After crushing it at a battle-of-the-bands, word got around about Nikki, and the founder of the respected Montreal jazz festival reached out. Suddenly, she was performing to a field of 125,000 people. “I wasn’t nervous,” she says. “I just felt, like, a sense of purpose and calm.” This, she knew, was her calling. “It was the summer of 2006. June 29. I’ll never forget that day.”
Since then, Nikki Y (née Yanofsky) has released two studio albums, 2014’s Little Secret (executive-produced by Quincy Jones) and four years earlier, her self-titled album (produced by the legendary Phil Ramone) which went platinum in Canada. But with her newest release, the Solid Gold EP, Nikki is finally getting personal. The album chronicles Nikki’s relationship with her longtime boyfriend, broaching the topic of love through a spectrum of themes and sounds, her emotions as in-the-moment as possible. “My goal was to have no goal,” she says. “Last record, I wanted to bridge pop and jazz. This time, I wanted to get introspective—however that came out. It’s more about voice and not about a genre.”
One of Solid Gold EP’s greatest achievements is its lightning-in-a-bottle ability to, at once, capture her technical prowess and vocal soulfulness. Much of that is a credit to her collaborator Wyclef Jean, who co-produced the album alongside Nikki. “The first time I worked with him, I was 13,” she says of Wyclef, whom she met at a charity event. (Nikki, who’s raised more than $10 million for charities, continues to devote herself to causes such as The Children’s Wish Foundation, The Montreal Children’s Hospital, and MusiCounts.) “He got me, not just my voice. After I worked on ‘Me, Myself, and I’ with him, I knew I had to do the whole album with him.”
There’s a reason why iconic, genre-shifting people have championed Nikki throughout the years; they know a prodigy when they hear one. (From a young age, she was an adept talent: Nikki could learn a song, word for word, in 10 minutes flat.) The singer is too modest drop the P word, but will offer this theory: “I was never introduced to people as a party trick. No matter what my age, I was seen as a credible singer.”

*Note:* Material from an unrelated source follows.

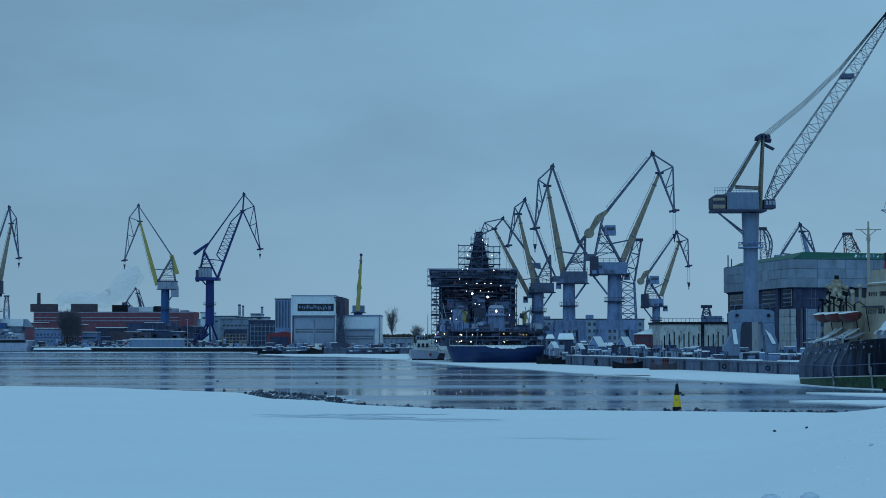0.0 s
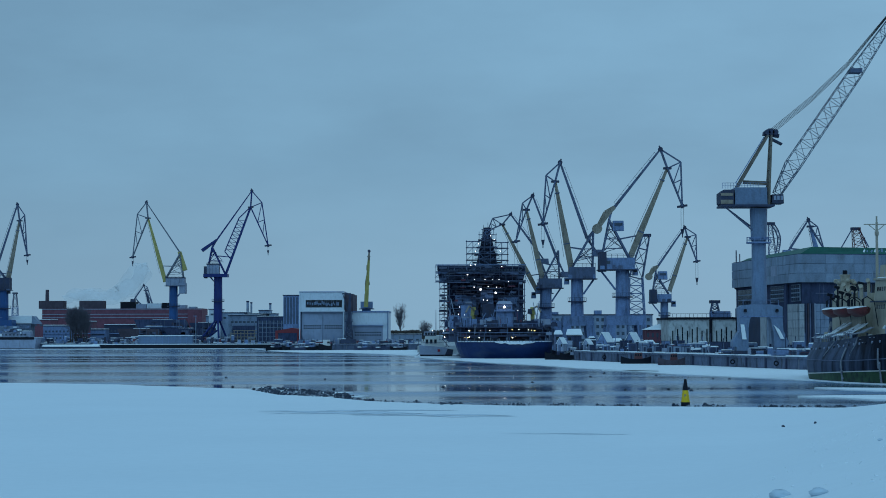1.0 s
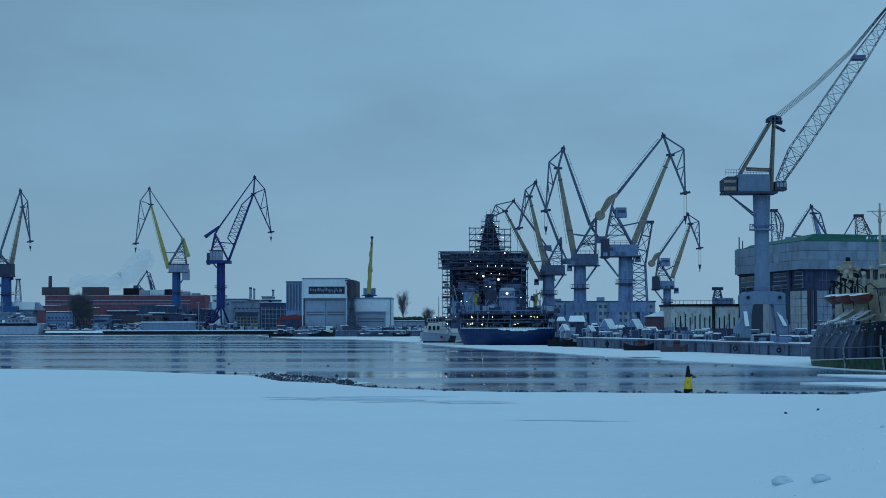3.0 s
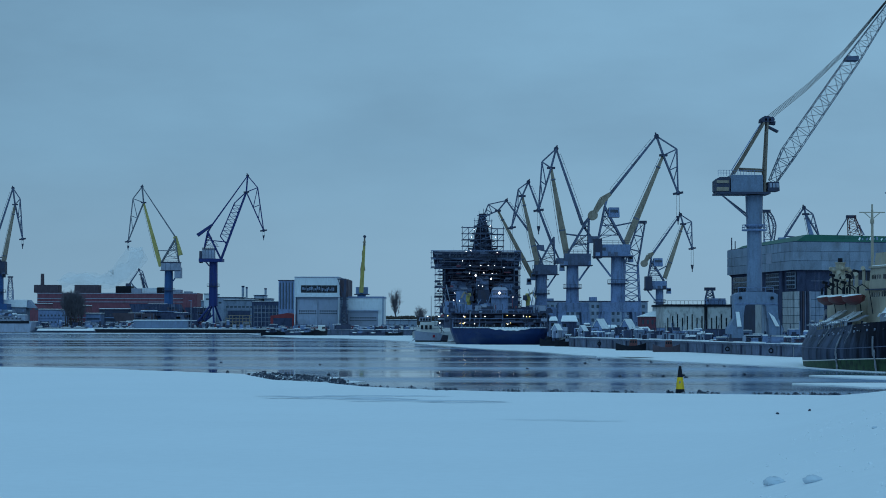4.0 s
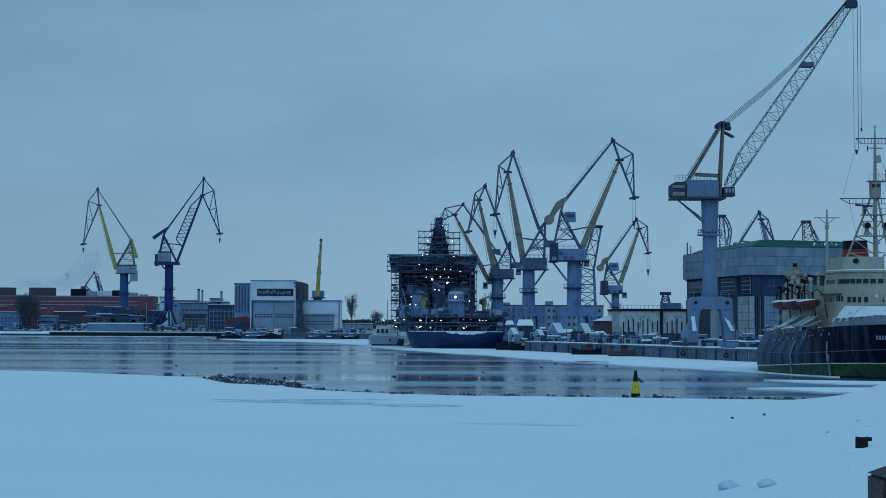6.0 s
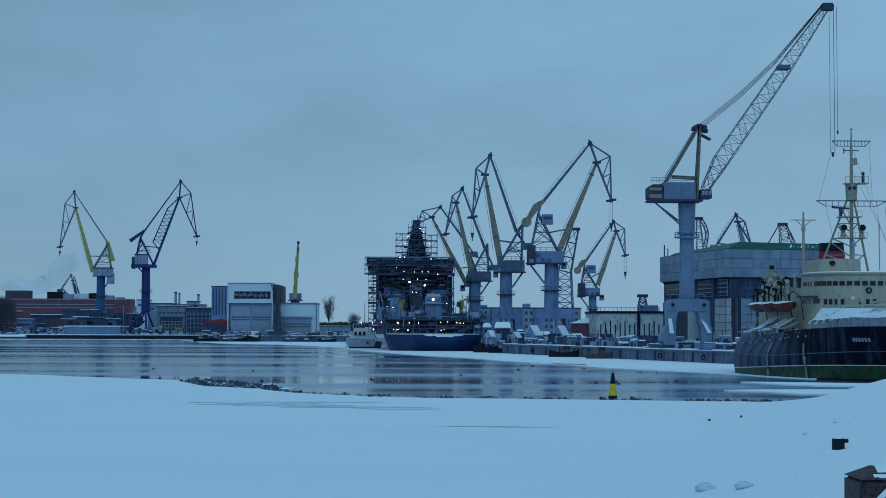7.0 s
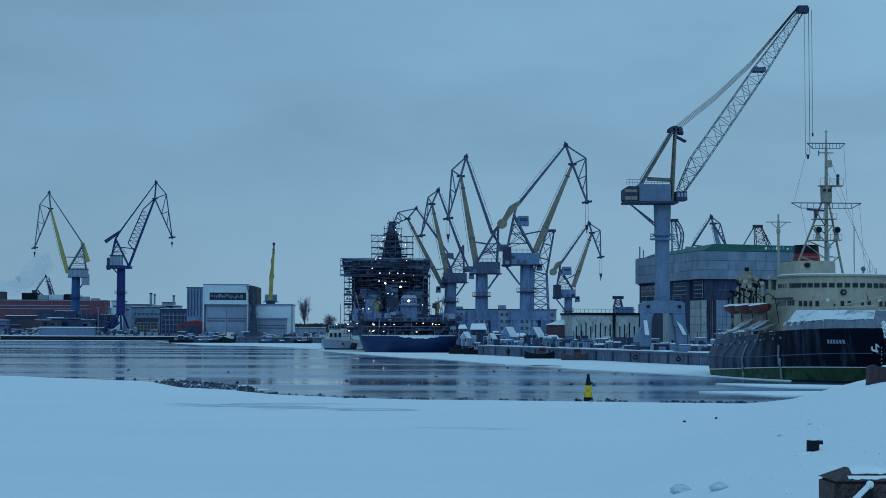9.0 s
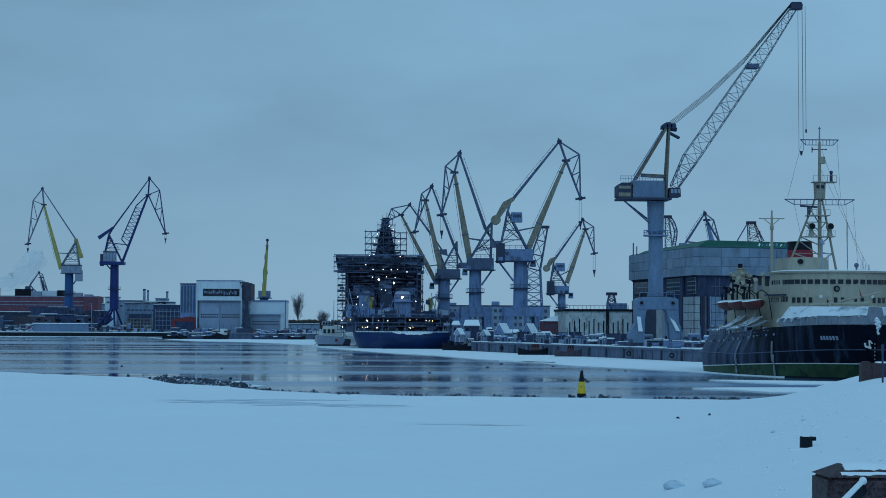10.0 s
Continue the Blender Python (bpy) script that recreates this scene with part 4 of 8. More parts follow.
for dx, dy in ((0, -2), (0.75, 2)):
    part("strut", Shape().beam((60.72 + dx, 440 + dy, 35.66), (67.01 + dx, 440 + dy * 0.4, 30.38 + 0.4 * dx), 0.32), M_CRANE_STEEL, gc)
part("cab", Shape().box(71.15, 437.5, 36.29, 73.79, 442.5, 38.3, taper=0.1), M_CRANE_DARK, gc)
for k in range(3):
    part("cab_window", Shape().box(71.53 + 0.75 * k, 437.44, 37.04, 71.53 + 0.75 * k + 0.55, 437.52, 37.98), M_CABIN, gc)
mast = Shape()
for dy in (-1.9, 1.9):
    mast.beam((70.53, 440 + dy, 36.03), (71.41, 440 + dy * 0.6, 52.13), 0.5, 0.6, 0.4, 0.42)
    mast.beam((63.74, 440 + dy, 40.06), (70.65, 440 + dy * 0.6, 51.62), 0.52, 0.5, 0.52, 0.5)
mast.beam((65.12, 440, 41.19), (70.65, 440, 40.94), 0.8, 0.8)
for k in range(6):
    f = k / 6
    x = 70.53 + (71.41 - 70.53) * f
    z = 36.03 + (52.13 - 36.03) * f
    mast.beam((x, 438.2, z), (x, 441.8, z), 0.3)
part("a_frame", mast, M_CRANE_TAN, gc)
hd = Shape().beam((69.65, 440, 52.0), (73.17, 440, 51.5), 0.8, 1.6).beam((71.15, 440, 50.99), (73.79, 440, 49.61), 0.4, 2.0)
for px in (70.53, 71.41, 72.29):
    hd.beam((px, 438.6, 52.25), (px, 441.4, 52.25), 1.3, n=10)
hd.box(70.53, 439, 51.87, 72.16, 441, 53.13, taper=0.3)
part("sheave_head", hd, M_CRANE_DARK, gc)
lad = Shape()
for dy in (-0.5, 0.5):
    lad.beam((63.11, 437.6 + dy, 40.81), (69.65, 438.6 + dy, 51.12), 0.1)
for k in range(20):
    f = k / 19
    lad.beam((63.11 + (69.65 - 63.11) * f, 437.1 + f, 40.81 + (51.12 - 40.81) * f), (63.11 + (69.65 - 63.11) * f, 438.1 + f, 40.81 + (51.12 - 40.81) * f), 0.07)
part("ladder", lad, M_CRANE_GREY, gc)
jf, jk, jt = (72.66, 38.55), (76.31, 45.09), (100.19, 79.78)
jib = Shape().lattice((jf[0], 440, jf[1]), (jk[0], 440, jk[1]), 1.6, 3.3, 3.0, 3.4, 3, 0.13)
jib.lattice((jk[0], 440, jk[1]), (jk[0] + (jt[0] - jk[0]) * 0.6, 440, jk[1] + (jt[1] - jk[1]) * 0.6), 3.3, 2.9, 3.4, 3.0, 9, 0.095)
jib.lattice((jk[0] + (jt[0] - jk[0]) * 0.6, 440, jk[1] + (jt[1] - jk[1]) * 0.6), (jt[0], 440, jt[1]), 2.9, 1.2, 3.0, 1.4, 8, 0.085)
part("jib", jib, M_JIB, gc)
part("jib_clamp", Shape().box(jk[0] + (jt[0] - jk[0]) * 0.6 - 1.6, 438.3, jk[1] + (jt[1] - jk[1]) * 0.6 - 0.4, jk[0] + (jt[0] - jk[0]) * 0.6 + 1.0, 441.7, jk[1] + (jt[1] - jk[1]) * 0.6 + 0.5), M_CRANE_STEEL, gc)
part("jib_head", Shape().box(jt[0] - 1.2, 438.8, jt[1] - 0.8, jt[0] + 1.4, 441.2, jt[1] + 0.8, taper=0.2).beam((jt[0] + 0.6, 438.9, jt[1]), (jt[0] + 0.6, 441.1, jt[1]), 1.7, n=12), M_CRANE_DARK, gc)
rp = Shape()
for k, dy in enumerate((-1.2, -0.6, 0.0, 0.6, 1.2)):
    rp.chain([(71.3 + 0.22 * k, 440 + dy, 53.0 - 0.18 * k), (80.5, 440 + dy * 0.9, 60.4 - 0.34 * k), (88.5, 440 + dy * 0.8, 67.9 - 0.3 * k), (jt[0] - 0.9, 440 + dy * 0.3, jt[1] + 0.8 - 0.15 * k)], 0.1)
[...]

“I’ll never forget the first song I ever wrote,” Nikki says. She was just seven years old. “I asked my parents, ‘What did The Beatles write about?’ They said, ‘They wrote about what they feel and what they see.’” So she wrote a song about the fairies on her purple pajamas. “I always felt different when I was young. Kids my age were hanging out together. But I would listen to music in the kitchen and teach myself songs. I was connecting to these songs.” Throughout her career, Nikki has endeavored to create music that would have the same impact on others. “I always had a really old soul,” she says. “And now, I feel like I’m growing into it.”